In den meisten Studien zum Thema Lebensmittelverschwendung werden diese Zahlen deswegen nicht mit einbezogen - obwohl sie in der Summe wohl höher liegen, als die Menge der Lebensmittel, die Verbraucher entsorgen. Auch 10 Jahre nach die Studie ist die Datenlage hier kaum besser. So spricht beispielsweise das Bundesministerium für Ernährung und Landwirtschaft weiterhin von rund 11 Millionen Tonnen und unterschlägt die Verluste durch nicht geerntete Lebensmittel damit komplett.  

Supermärkte und Discounter betonen, dass Kundinnen und Kunden Produkte nach ästhetischen Kriterien auswählen - und schieben den Schwarzen Peter damit wieder dem Endverbraucher zu. Auch die Welthungerhilfe argumentiert so: "Im Groß- und Einzelhandel sorgen Kundenwünsche nach einer breiten und optisch ansprechenden Auswahl sowie Produktvorgaben dafür, dass viele Erzeugnisse durchs Raster fallen und entweder nicht vermarktungsfähig sind oder liegen bleiben und entsorgt werden." Man könnte hier aber auch ein Henne-Ei-Problem vermuten: Denn Kundinnen und Kunden werden von Lebensmittelhändlern über Jahre dazu erzogen, dass Gemüse und Obst makellos sein und eine bestimmte Größe und Form haben muss.

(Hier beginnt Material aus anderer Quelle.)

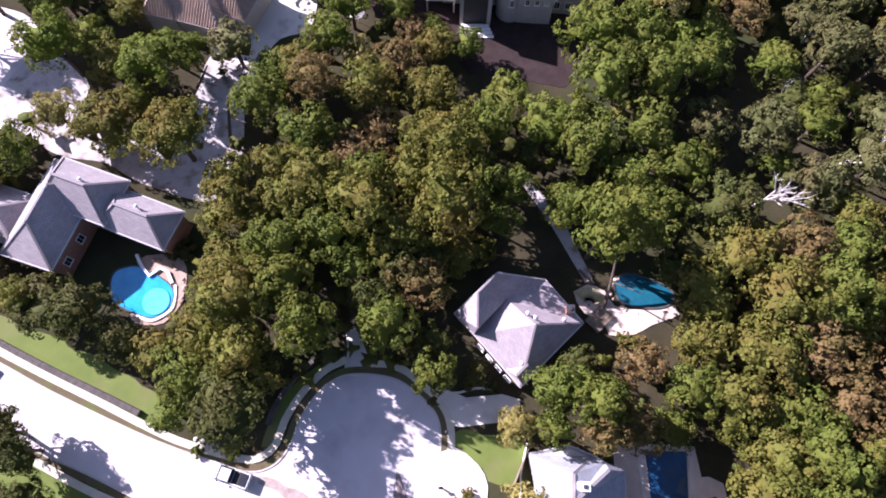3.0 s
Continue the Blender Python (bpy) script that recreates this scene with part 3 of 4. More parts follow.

Trotz Vereinbarung: Lebensmittelhändler tun zu wenig

Die Europäische Union und auch die Bundesrepublik Deutschland hat sich verpflichtet, die Lebensmittelverschwendung bis 2030 zu halbieren. Dabei wird auch explizit erwähnt, dass Obst und Gemüse mit Schönheitsfehlern künftig gezielt verkauft werden soll, statt in der Tonne zu landen. Doch wie dies gelingen soll, bleibt unklar. Eine entsprechende Vereinbarung hatten zum Start 2023 insgesamt 14 Groß- und Einzelhändler unterzeichnet - darunter auch einige, die laut DUH bisher kaum Maßnahmen ergriffen haben, diese Art der Verschwendung auch wirklich zu reduzieren. 

Um dies klarzustellen: Wir Verbraucher können viel tun, um die Verschwendung von Lebensmitteln zu reduzieren. Doch wir Kundinnen und Kunden sind eben nicht allein für die Millionen Tonnen weggeschmissener Lebensmittel verantwortlich. Dies sollte und - und vor allem den politischen Entscheidungsträgern - immer bewusst sein.